- _TASK TO CARRY OUT_: Retype the records below exactly as they appear, but leave out any pictures.

- _RAW RECORDS_:
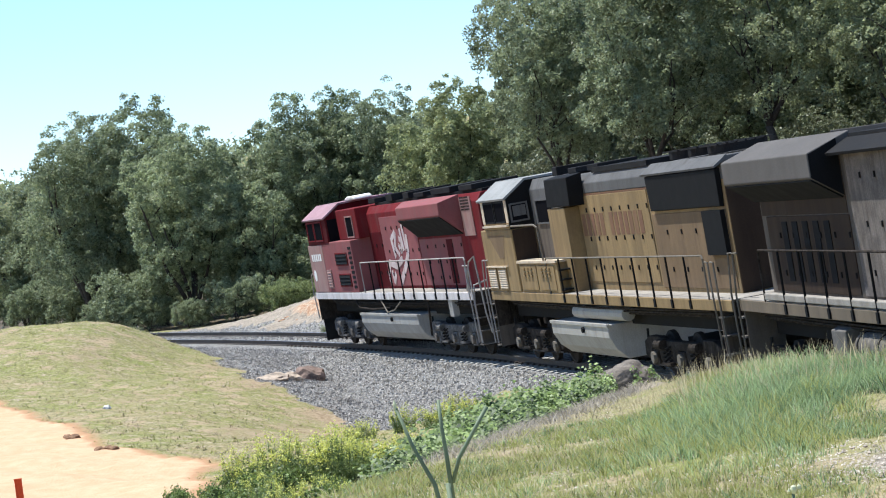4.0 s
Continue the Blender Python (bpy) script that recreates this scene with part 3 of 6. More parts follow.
cy = 13 + 26 * rng.uniform(0, 1, n) ** 1.3
cx = edge_x(cy) + 0.2 + rng.uniform(0, 1, n) * (0.17 * cy - edge_x(cy))
cx[:1500], cy[:1500] = rng.normal(2.4, 0.35, 1500), rng.normal(15.9, 0.9, 1500)
cn = unit(n, rng) * 0.4 + np.array([0, -0.3, 1.0])
me = mesh_quads("chips", leaf_cards(np.stack([cx, cy, ground_z(cx, cy) + 0.012], 1), cn / np.linalg.norm(cn, axis=1)[:, None], 0.011, rng, 0.6))
me.materials.append(M["chips"])
tagged(new("dead_leaves", me), "pale dead leaves and chips on bare soil", "leaf litter", kind="stuff")
n = 1500  # tall stalks along the crest
y = rng.uniform(26, 44, n)
x = y * rng.uniform(0.078, 0.165, n)
tagged(blades("grass_stalks", x, y, rng.uniform(0.2, 0.42, n), np.full(n, 0.004), rng, M["straw"], 0.35), "thin dry grass stalks above the green grass", "grass", kind="stuff")
n = 42000  # mound, ravine and road verge
y = rng.uniform(34, 112, n)
x = rng.uniform(-0.185, 0.055, n) * y - 0.3
zo = zone(x, y)
s_, q_, _, _ = along(x, y)
clump = 0.7 * wave(x, y, 1.7, 4.0) + 0.6 * wave(x, y, 4.3, 1.0)
broad = wave(x, y, 0.5, 2.2)
keep = (zo[:, 0] < 0.25 + 0.12 * clump) & (zo[:, 1] < 0.4 + 0.3 * clump) & (q_ > 0) & (x < edge_x(y) - 0.3) & (clump + 0.4 * broad + rng.uniform(-0.9, 1.1, n) - 1.5 * zo[:, 2] - 1.1 * brown_earth_at(x, y, zo[:, 1]) > 0.1)
gr = keep & (rng.uniform(0, 1, n) < np.clip(0.5 + 0.45 * broad + 0.3 * clump, 0.1, 0.9))
dr = keep & ~gr
for pick, name, tall, lean, m, label in ((dr, "mound_grass_dry", 0.085, 2.0, M["straw"], "short dry grass on the mound"), (gr, "mound_grass_green", 0.07, 2.0, M["weed"], "short yellow-green grass on the mound")):
    bx_, by_, k, out = tufted(rng, x[pick], y[pick], rng.integers(3, 6, pick.sum()), 0.2)
    tagged(blades(name, bx_, by_, rng.uniform(0.25, 1.0, len(k)) * tall * rng.uniform(0.5, 1.4, pick.sum())[k], np.full(len(k), 0.011), rng, m, lean, way=out), label, "grass", kind="stuff")
n = 5200  # weeds and dry stalks on the bank behind the track
s_, q_ = rng.uniform(-42, 10, n), rng.uniform(-15, -3.4, n)
x = np.interp(s_, S, LX) - np.cos(np.interp(s_, S, HEAD)) * q_
y = np.interp(s_, S, LY) - np.sin(np.interp(s_, S, HEAD)) * q_
keep = 0.8 * wave(x, y, 0.6, 1.0) + 0.8 * wave(x, y, 1.8, 2.0) + rng.uniform(-0.8, 0.8, n) > 0.35 + 0.5 * (q_ > -6)
tagged(blades("bank_weeds", x[keep], y[keep], rng.uniform(0.06, 0.34, keep.sum()) * (0.5 + 0.6 * (q_[keep] < -9)), np.full(keep.sum(), 0.011), rng, M["sage"], 0.8), "sparse dry weeds on the soil bank", "weeds", kind="stuff")

# vines over the brow of the hill
rng = np.random.default_rng(9)
n = 60000
y = 31 + 20.5 * rng.uniform(0, 1, n) ** 0.8
dx = rng.uniform(-1.25, 0.15, n)
x = edge_x(y) + dx
low, brow = ground_z(x, y), ground_z(edge_x(y) + 0.4, y)
tall = brow + 0.0 + 0.26 * sm((y - 31) / 6) - 0.32 * np.abs(dx + 0.35) + 0.09 * wave(x, y, 2.1, 1.0) + 0.06 * wave(x, y, 5.0, 2.0) + 0.07 * wave(x, y, 3.3, 0.5) + np.where(rng.random(n) < 0.07, rng.uniform(0, 0.2, n), 0)
z = np.maximum(low + 0.04, tall - 0.4 * rng.uniform(0, 1, n) ** 1.6)
inside = tall > low
keep = inside & (0.8 * wave(x, y, 1.5, 0.3) + 0.8 * wave(x, y, 4.1, 2.3) + rng.uniform(-0.5, 1, n) > -0.05)
nrm = unit(n, rng) * 0.45 + np.array([0, -0.35, 0.8])
nrm /= np.linalg.norm(nrm, axis=1)[:, None]
me = mesh_quads("vine_leaves", leaf_cards(np.stack([x, y, z], 1)[keep], nrm[keep], 0.034, rng, 0.8))
me.materials.append(M["ivy"])
tagged(new("vine_cover", me), "dense green vine leaves spilling over the bank", "vines", kind="stuff")


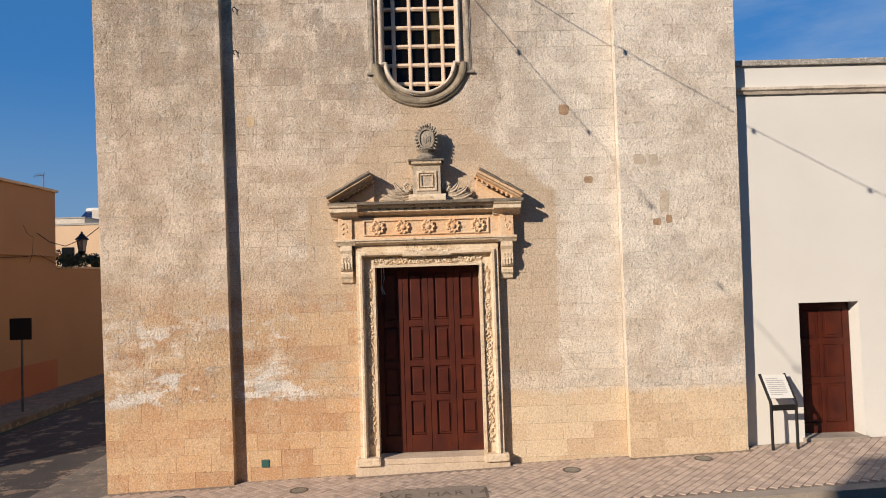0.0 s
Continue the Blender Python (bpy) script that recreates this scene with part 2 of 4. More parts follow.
STONE = facade_stone()
JOINT = plain("joint_mortar", (0.36, 0.27, 0.185), (0.60, 0.485, 0.36), 2)
CARVED = plain("carved_limestone", (0.78, 0.64, 0.47), (0.64, 0.48, 0.31), 4, 0.9, 30, 0.014, dark=(0.32, 0.23, 0.145), spot=(0.54, 0.66))
WARM = plain("warm_orange_limestone", (0.70, 0.425, 0.225), (0.74, 0.56, 0.38), 3, 0.9, 30, 0.014, dark=(0.40, 0.24, 0.125))
MOSSY = plain("weather_blackened_stone", (0.26, 0.205, 0.145), (0.12, 0.10, 0.08), 7, 0.95, 35, 0.014, dark=(0.055, 0.05, 0.042))
SURROUND = plain("grey_weathered_surround", (0.44, 0.375, 0.29), (0.16, 0.13, 0.10), 5, 0.95, 26, 0.018, dark=(0.09, 0.078, 0.062))
CORNICE = plain("cornice_limestone", (0.72, 0.63, 0.505), (0.54, 0.445, 0.335), 5, 0.92, 30, 0.014, dark=(0.34, 0.245, 0.16), spot=(0.54, 0.63))
COPING = plain("lichened_grey_coping", (0.43, 0.39, 0.34), (0.22, 0.195, 0.165), 14, 0.95, 45, 0.016, dark=(0.68, 0.645, 0.58), spot=(0.52, 0.60))
WOOD = plain("dark_red_door_wood", (0.086, 0.016, 0.0065), (0.048, 0.0095, 0.0055), 3, 0.5, 50, 0.0015)
WOOD.node_tree.nodes["Principled BSDF"].inputs["Specular IOR Level"].default_value = 0.3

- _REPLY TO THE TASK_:
4.0 s
Continue the Blender Python (bpy) script that recreates this scene with part 3 of 6. More parts follow.
cy = 13 + 26 * rng.uniform(0, 1, n) ** 1.3
cx = edge_x(cy) + 0.2 + rng.uniform(0, 1, n) * (0.17 * cy - edge_x(cy))
cx[:1500], cy[:1500] = rng.normal(2.4, 0.35, 1500), rng.normal(15.9, 0.9, 1500)
cn = unit(n, rng) * 0.4 + np.array([0, -0.3, 1.0])
me = mesh_quads("chips", leaf_cards(np.stack([cx, cy, ground_z(cx, cy) + 0.012], 1), cn / np.linalg.norm(cn, axis=1)[:, None], 0.011, rng, 0.6))
me.materials.append(M["chips"])
tagged(new("dead_leaves", me), "pale dead leaves and chips on bare soil", "leaf litter", kind="stuff")
n = 1500  # tall stalks along the crest
y = rng.uniform(26, 44, n)
x = y * rng.uniform(0.078, 0.165, n)
tagged(blades("grass_stalks", x, y, rng.uniform(0.2, 0.42, n), np.full(n, 0.004), rng, M["straw"], 0.35), "thin dry grass stalks above the green grass", "grass", kind="stuff")
n = 42000  # mound, ravine and road verge
y = rng.uniform(34, 112, n)
x = rng.uniform(-0.185, 0.055, n) * y - 0.3
zo = zone(x, y)
s_, q_, _, _ = along(x, y)
clump = 0.7 * wave(x, y, 1.7, 4.0) + 0.6 * wave(x, y, 4.3, 1.0)
broad = wave(x, y, 0.5, 2.2)
keep = (zo[:, 0] < 0.25 + 0.12 * clump) & (zo[:, 1] < 0.4 + 0.3 * clump) & (q_ > 0) & (x < edge_x(y) - 0.3) & (clump + 0.4 * broad + rng.uniform(-0.9, 1.1, n) - 1.5 * zo[:, 2] - 1.1 * brown_earth_at(x, y, zo[:, 1]) > 0.1)
gr = keep & (rng.uniform(0, 1, n) < np.clip(0.5 + 0.45 * broad + 0.3 * clump, 0.1, 0.9))
dr = keep & ~gr
for pick, name, tall, lean, m, label in ((dr, "mound_grass_dry", 0.085, 2.0, M["straw"], "short dry grass on the mound"), (gr, "mound_grass_green", 0.07, 2.0, M["weed"], "short yellow-green grass on the mound")):
    bx_, by_, k, out = tufted(rng, x[pick], y[pick], rng.integers(3, 6, pick.sum()), 0.2)
    tagged(blades(name, bx_, by_, rng.uniform(0.25, 1.0, len(k)) * tall * rng.uniform(0.5, 1.4, pick.sum())[k], np.full(len(k), 0.011), rng, m, lean, way=out), label, "grass", kind="stuff")
n = 5200  # weeds and dry stalks on the bank behind the track
s_, q_ = rng.uniform(-42, 10, n), rng.uniform(-15, -3.4, n)
x = np.interp(s_, S, LX) - np.cos(np.interp(s_, S, HEAD)) * q_
y = np.interp(s_, S, LY) - np.sin(np.interp(s_, S, HEAD)) * q_
keep = 0.8 * wave(x, y, 0.6, 1.0) + 0.8 * wave(x, y, 1.8, 2.0) + rng.uniform(-0.8, 0.8, n) > 0.35 + 0.5 * (q_ > -6)
tagged(blades("bank_weeds", x[keep], y[keep], rng.uniform(0.06, 0.34, keep.sum()) * (0.5 + 0.6 * (q_[keep] < -9)), np.full(keep.sum(), 0.011), rng, M["sage"], 0.8), "sparse dry weeds on the soil bank", "weeds", kind="stuff")

# vines over the brow of the hill
rng = np.random.default_rng(9)
n = 60000
y = 31 + 20.5 * rng.uniform(0, 1, n) ** 0.8
dx = rng.uniform(-1.25, 0.15, n)
x = edge_x(y) + dx
low, brow = ground_z(x, y), ground_z(edge_x(y) + 0.4, y)
tall = brow + 0.0 + 0.26 * sm((y - 31) / 6) - 0.32 * np.abs(dx + 0.35) + 0.09 * wave(x, y, 2.1, 1.0) + 0.06 * wave(x, y, 5.0, 2.0) + 0.07 * wave(x, y, 3.3, 0.5) + np.where(rng.random(n) < 0.07, rng.uniform(0, 0.2, n), 0)
z = np.maximum(low + 0.04, tall - 0.4 * rng.uniform(0, 1, n) ** 1.6)
inside = tall > low
keep = inside & (0.8 * wave(x, y, 1.5, 0.3) + 0.8 * wave(x, y, 4.1, 2.3) + rng.uniform(-0.5, 1, n) > -0.05)
nrm = unit(n, rng) * 0.45 + np.array([0, -0.35, 0.8])
nrm /= np.linalg.norm(nrm, axis=1)[:, None]
me = mesh_quads("vine_leaves", leaf_cards(np.stack([x, y, z], 1)[keep], nrm[keep], 0.034, rng, 0.8))
me.materials.append(M["ivy"])
tagged(new("vine_cover", me), "dense green vine leaves spilling over the bank", "vines", kind="stuff")


0.0 s
Continue the Blender Python (bpy) script that recreates this scene with part 2 of 4. More parts follow.
STONE = facade_stone()
JOINT = plain("joint_mortar", (0.36, 0.27, 0.185), (0.60, 0.485, 0.36), 2)
CARVED = plain("carved_limestone", (0.78, 0.64, 0.47), (0.64, 0.48, 0.31), 4, 0.9, 30, 0.014, dark=(0.32, 0.23, 0.145), spot=(0.54, 0.66))
WARM = plain("warm_orange_limestone", (0.70, 0.425, 0.225), (0.74, 0.56, 0.38), 3, 0.9, 30, 0.014, dark=(0.40, 0.24, 0.125))
MOSSY = plain("weather_blackened_stone", (0.26, 0.205, 0.145), (0.12, 0.10, 0.08), 7, 0.95, 35, 0.014, dark=(0.055, 0.05, 0.042))
SURROUND = plain("grey_weathered_surround", (0.44, 0.375, 0.29), (0.16, 0.13, 0.10), 5, 0.95, 26, 0.018, dark=(0.09, 0.078, 0.062))
CORNICE = plain("cornice_limestone", (0.72, 0.63, 0.505), (0.54, 0.445, 0.335), 5, 0.92, 30, 0.014, dark=(0.34, 0.245, 0.16), spot=(0.54, 0.63))
COPING = plain("lichened_grey_coping", (0.43, 0.39, 0.34), (0.22, 0.195, 0.165), 14, 0.95, 45, 0.016, dark=(0.68, 0.645, 0.58), spot=(0.52, 0.60))
WOOD = plain("dark_red_door_wood", (0.086, 0.016, 0.0065), (0.048, 0.0095, 0.0055), 3, 0.5, 50, 0.0015)
WOOD.node_tree.nodes["Principled BSDF"].inputs["Specular IOR Level"].default_value = 0.3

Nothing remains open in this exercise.